L'étonnement — comme un choc — que nous fait éprouver (parfois) le simple fait d'être et d'être là se manifeste au plus haut point lorsque ce choc vient à notre rencontre avec un objet inanimé, le plus simple, le plus usuel, disons une chaise posée sur le plancher.
Je compare ce saisissement (qui peut aller jusqu'à l'angoisse) à l'impression que nous éprouvons lorsque nous roulons à vive allure dans un train ou dans une auto et que le véhicule, brusquement, stoppe.
On dirait que notre conscience, profondément imprégnée de mouvement et de devenir, ressent par contraste, à certains moments de rupture, la résistance surprenante des choses qui n'existent que pour elles-mêmes.

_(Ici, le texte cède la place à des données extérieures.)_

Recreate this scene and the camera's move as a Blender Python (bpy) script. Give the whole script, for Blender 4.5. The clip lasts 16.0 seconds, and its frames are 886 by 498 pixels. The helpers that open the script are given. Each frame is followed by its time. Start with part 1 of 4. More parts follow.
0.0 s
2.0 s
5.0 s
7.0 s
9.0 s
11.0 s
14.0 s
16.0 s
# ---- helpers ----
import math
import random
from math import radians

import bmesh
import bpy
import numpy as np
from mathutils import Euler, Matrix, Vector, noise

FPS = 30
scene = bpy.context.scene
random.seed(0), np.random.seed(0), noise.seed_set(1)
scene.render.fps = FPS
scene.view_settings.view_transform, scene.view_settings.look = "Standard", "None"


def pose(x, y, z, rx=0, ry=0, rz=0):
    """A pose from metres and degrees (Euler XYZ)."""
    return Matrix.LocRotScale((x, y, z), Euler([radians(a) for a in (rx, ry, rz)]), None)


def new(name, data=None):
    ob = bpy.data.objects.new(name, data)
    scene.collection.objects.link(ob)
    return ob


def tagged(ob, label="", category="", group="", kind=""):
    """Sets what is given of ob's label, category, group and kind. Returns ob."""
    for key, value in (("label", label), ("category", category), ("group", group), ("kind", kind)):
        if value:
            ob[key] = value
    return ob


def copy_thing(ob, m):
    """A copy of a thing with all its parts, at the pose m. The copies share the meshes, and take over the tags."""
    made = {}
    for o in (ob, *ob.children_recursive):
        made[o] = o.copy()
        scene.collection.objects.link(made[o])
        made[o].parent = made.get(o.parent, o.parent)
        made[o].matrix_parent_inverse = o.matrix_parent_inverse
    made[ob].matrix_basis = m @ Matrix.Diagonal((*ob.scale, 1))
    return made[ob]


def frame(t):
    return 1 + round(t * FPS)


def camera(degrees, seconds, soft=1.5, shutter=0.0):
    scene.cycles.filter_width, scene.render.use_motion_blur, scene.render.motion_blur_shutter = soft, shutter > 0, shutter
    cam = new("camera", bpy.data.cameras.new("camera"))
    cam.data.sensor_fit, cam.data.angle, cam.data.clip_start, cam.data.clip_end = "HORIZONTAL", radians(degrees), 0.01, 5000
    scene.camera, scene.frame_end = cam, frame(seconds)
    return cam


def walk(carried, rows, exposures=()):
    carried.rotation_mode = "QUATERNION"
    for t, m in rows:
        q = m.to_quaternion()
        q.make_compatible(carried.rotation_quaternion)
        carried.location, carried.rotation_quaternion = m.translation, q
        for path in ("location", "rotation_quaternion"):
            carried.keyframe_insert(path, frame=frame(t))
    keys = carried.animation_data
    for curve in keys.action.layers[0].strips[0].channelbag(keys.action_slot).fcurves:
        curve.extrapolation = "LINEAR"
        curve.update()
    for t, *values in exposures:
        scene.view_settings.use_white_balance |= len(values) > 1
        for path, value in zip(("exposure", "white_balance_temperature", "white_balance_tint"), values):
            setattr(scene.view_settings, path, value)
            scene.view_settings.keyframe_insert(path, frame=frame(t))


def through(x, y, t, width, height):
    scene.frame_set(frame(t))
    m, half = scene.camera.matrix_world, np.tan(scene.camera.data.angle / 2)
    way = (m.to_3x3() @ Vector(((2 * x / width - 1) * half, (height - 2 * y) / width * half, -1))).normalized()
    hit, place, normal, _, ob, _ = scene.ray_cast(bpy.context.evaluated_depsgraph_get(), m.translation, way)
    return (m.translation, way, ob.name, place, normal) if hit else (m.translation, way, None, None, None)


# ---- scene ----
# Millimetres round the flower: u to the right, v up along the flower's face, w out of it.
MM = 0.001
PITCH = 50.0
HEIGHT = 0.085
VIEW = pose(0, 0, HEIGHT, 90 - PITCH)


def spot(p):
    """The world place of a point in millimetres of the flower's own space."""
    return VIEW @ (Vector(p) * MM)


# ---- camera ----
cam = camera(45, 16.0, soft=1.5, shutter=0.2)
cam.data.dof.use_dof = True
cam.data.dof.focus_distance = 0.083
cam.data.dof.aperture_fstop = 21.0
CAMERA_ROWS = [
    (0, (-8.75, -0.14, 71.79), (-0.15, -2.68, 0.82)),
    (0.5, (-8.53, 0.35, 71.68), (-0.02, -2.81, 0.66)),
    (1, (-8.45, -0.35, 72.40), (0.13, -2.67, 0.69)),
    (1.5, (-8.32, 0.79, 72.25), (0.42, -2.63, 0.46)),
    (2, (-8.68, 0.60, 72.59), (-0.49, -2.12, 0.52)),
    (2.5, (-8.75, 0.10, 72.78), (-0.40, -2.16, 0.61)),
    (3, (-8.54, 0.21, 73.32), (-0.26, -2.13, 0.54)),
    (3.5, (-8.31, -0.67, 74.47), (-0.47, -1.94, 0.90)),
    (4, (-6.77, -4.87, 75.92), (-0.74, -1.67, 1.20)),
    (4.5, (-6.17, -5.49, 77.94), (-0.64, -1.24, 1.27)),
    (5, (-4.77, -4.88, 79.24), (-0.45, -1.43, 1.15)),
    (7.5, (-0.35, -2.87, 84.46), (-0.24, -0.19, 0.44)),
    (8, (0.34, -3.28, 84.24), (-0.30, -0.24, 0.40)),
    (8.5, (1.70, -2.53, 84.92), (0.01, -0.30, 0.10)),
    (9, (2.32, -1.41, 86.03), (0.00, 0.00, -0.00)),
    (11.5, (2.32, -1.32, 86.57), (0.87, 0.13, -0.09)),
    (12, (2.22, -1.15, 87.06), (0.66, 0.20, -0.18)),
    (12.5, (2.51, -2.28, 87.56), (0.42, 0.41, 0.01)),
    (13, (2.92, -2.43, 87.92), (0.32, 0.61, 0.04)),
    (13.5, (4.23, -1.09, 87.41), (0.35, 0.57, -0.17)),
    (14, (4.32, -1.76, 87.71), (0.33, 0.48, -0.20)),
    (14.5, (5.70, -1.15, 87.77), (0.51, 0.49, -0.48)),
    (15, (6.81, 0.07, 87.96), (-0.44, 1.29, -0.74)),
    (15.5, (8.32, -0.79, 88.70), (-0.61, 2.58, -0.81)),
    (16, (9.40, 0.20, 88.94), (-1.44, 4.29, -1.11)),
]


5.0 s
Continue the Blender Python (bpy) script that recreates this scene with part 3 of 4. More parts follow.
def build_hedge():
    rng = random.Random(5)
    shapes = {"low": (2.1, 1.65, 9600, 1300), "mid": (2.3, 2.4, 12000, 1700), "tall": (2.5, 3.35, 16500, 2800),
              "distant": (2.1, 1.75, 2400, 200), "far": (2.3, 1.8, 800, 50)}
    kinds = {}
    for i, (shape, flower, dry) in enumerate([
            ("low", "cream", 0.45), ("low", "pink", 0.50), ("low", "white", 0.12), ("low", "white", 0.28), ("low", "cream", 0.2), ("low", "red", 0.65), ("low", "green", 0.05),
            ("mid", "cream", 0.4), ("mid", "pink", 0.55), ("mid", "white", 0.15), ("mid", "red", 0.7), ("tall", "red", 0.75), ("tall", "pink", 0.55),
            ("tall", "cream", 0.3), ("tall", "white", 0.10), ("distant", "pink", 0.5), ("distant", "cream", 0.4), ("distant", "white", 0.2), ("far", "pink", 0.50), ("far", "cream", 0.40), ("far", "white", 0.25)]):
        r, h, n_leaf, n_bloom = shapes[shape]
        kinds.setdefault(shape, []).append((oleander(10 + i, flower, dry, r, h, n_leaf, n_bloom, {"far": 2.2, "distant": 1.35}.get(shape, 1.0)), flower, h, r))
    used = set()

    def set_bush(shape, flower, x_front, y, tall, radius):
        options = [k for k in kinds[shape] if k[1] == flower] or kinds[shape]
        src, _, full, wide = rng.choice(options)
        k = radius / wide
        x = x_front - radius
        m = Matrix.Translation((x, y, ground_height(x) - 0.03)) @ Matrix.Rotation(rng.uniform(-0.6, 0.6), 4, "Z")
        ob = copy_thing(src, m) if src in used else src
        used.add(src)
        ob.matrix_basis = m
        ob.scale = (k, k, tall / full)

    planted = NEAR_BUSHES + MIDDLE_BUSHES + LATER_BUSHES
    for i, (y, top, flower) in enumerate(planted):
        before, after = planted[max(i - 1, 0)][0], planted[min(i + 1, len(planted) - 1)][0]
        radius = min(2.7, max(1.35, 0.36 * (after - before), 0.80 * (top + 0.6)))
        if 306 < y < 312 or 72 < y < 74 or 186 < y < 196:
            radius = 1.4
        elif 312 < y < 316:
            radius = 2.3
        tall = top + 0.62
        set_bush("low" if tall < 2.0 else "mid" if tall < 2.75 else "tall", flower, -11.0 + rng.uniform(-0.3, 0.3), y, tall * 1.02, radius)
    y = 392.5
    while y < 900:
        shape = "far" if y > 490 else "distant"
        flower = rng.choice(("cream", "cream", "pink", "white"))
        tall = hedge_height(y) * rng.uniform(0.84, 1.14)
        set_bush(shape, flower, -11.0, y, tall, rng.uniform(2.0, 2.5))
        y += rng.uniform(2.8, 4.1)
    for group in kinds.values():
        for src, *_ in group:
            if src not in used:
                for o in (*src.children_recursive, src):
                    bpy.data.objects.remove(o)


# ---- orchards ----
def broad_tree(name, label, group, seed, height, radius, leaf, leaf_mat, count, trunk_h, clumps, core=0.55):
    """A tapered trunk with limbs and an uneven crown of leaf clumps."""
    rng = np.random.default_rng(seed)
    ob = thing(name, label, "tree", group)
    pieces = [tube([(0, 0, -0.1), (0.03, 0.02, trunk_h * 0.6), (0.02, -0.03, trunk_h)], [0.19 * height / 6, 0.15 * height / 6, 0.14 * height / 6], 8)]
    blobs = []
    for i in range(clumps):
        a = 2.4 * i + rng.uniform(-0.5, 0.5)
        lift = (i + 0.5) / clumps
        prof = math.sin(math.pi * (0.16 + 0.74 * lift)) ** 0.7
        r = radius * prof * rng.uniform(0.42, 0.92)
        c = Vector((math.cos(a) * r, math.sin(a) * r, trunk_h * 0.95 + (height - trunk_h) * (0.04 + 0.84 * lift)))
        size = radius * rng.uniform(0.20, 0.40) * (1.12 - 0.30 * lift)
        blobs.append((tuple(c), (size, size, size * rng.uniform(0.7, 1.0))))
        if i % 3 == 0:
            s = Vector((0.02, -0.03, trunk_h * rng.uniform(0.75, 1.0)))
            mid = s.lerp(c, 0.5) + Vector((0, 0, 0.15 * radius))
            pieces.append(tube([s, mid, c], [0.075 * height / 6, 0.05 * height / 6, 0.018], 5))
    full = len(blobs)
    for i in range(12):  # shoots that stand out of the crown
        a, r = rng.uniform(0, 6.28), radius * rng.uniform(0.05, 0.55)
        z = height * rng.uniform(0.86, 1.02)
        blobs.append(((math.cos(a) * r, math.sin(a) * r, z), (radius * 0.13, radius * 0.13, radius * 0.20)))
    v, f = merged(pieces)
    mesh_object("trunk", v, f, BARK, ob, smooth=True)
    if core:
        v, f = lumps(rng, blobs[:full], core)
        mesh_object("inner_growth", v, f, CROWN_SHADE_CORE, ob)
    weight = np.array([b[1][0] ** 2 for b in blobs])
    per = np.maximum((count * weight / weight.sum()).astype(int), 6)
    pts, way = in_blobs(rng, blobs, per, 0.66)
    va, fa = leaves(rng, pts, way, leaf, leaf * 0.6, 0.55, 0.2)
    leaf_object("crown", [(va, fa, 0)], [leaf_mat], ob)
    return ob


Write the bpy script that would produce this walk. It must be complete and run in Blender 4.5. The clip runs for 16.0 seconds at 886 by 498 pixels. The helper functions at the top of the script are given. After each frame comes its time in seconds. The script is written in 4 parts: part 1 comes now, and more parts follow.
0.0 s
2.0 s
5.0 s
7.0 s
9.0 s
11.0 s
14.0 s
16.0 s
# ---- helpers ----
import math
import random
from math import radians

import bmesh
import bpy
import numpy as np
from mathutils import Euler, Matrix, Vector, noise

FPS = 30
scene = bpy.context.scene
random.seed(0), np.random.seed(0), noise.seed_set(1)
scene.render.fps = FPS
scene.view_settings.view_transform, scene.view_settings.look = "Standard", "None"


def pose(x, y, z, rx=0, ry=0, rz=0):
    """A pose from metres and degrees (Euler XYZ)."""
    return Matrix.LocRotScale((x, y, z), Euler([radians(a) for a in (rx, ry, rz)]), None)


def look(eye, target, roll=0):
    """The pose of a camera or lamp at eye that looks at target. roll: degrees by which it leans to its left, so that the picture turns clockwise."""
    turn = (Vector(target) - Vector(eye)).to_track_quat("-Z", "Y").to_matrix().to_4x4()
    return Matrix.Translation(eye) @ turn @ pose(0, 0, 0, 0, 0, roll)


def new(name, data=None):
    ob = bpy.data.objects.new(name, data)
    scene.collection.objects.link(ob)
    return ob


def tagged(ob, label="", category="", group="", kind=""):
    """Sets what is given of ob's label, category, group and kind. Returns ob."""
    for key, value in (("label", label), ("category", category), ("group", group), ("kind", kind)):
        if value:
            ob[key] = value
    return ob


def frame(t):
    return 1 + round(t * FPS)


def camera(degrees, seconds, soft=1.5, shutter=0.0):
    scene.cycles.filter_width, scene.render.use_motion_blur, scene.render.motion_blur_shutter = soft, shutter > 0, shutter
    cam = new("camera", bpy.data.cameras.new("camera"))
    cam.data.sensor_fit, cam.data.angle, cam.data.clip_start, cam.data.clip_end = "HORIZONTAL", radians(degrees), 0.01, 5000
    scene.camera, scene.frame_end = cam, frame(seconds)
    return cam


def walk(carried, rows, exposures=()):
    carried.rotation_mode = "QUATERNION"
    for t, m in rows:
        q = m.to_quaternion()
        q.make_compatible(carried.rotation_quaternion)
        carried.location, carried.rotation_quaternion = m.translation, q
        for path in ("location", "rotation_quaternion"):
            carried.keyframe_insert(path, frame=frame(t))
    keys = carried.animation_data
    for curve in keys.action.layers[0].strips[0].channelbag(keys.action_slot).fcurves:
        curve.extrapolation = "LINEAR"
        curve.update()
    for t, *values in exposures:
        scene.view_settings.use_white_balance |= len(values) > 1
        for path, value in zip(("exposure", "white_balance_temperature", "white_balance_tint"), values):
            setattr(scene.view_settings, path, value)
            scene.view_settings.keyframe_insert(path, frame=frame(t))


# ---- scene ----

Alors  l'opacité, la cécité du monde inerte nous frappent parce que l'objet (recevant la mobilité de la lumière sans y répondre par un geste) existe sans pouvoir se connaître, tandis qu'en même temps et par un jeu inverse, il est tout entier menacé par le non-être.
Comme si le néant était la face cachée des objets — ou leur «âme», je veux dire ce petit osselet de bois qui, associé au vide, à l'intérieur du violon, lui donne sa souveraine résonance.